Let's first count the number of sessions that have a click of the signup button. I'll count the number of non-null values in the click_signup_button_time
field using the Pandas series notnull() method
signup_button_clicks = len(df_sessions[df_sessions['click_signup_button_time'].notnull()])
signup_button_clicks
11
ratio_clicks_to_session = round(signup_button_clicks/count_sessions, 2)
ratio_clicks_to_session
0.65
0.65 sessions resulted in a signup button click. The higher this ratio, the greater % of visitors we can convert to signup and this would help expand our pool of more potential weekly active users.
Probability¶
The cookie_id
should specify each visitor to the site based on their browser. One interesting observation is cookie_id
of 1
and 3
each made a visit to the homepage, didn't signed up, but later revisited the homepage and did signup.
I'm curious about the click through probability. This is a metric to define if a unique visitor signed up.
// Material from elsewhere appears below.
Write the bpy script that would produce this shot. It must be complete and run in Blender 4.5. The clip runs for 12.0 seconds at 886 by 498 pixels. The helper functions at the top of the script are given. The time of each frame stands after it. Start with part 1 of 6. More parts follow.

The calculation is the count of unique visitors (represented by the cookie_id
) who clicked the button divided by the count of unique visitors.
df_sessions.head()
cookie_id | session_start_time | click_signup_button_time | time_duration_until_signup | |
---|---|---|---|---|
0 | 1 | 2019-08-25 15:00:19 | NaT | NaT |
1 | 2 | 2019-08-25 15:00:28 | 2019-08-25 15:00:36 | 00:00:08 |
2 | 3 | 2019-08-25 15:00:33 | NaT | NaT |
3 | 4 | 2019-08-25 15:00:45 | 2019-08-25 15:01:29 | 00:00:44 |
4 | 5 | 2019-08-25 15:00:54 | 2019-08-25 15:02:00 | 00:01:06 |
count_unique_visitors_who_signed_up = df_sessions[df_sessions['click_signup_button_time'].notnull()]['cookie_id'].nunique()
count_unique_visitors_who_signed_up
11
count_unique_visitors = df_ssessions['cookie_id'].nunique()
count_unique_visitors
14
click_through_probability = round(count_unique_visitors_who_signed_up/count_unique_visitors, 2)
click_through_probability
0.79
The click through probability is 0.79 which means 79% of unique visitors to the homepage created an account. The higher this probability, the greater % of visitors we can convert to signup and this would help increase our pool of more potential weekly active users.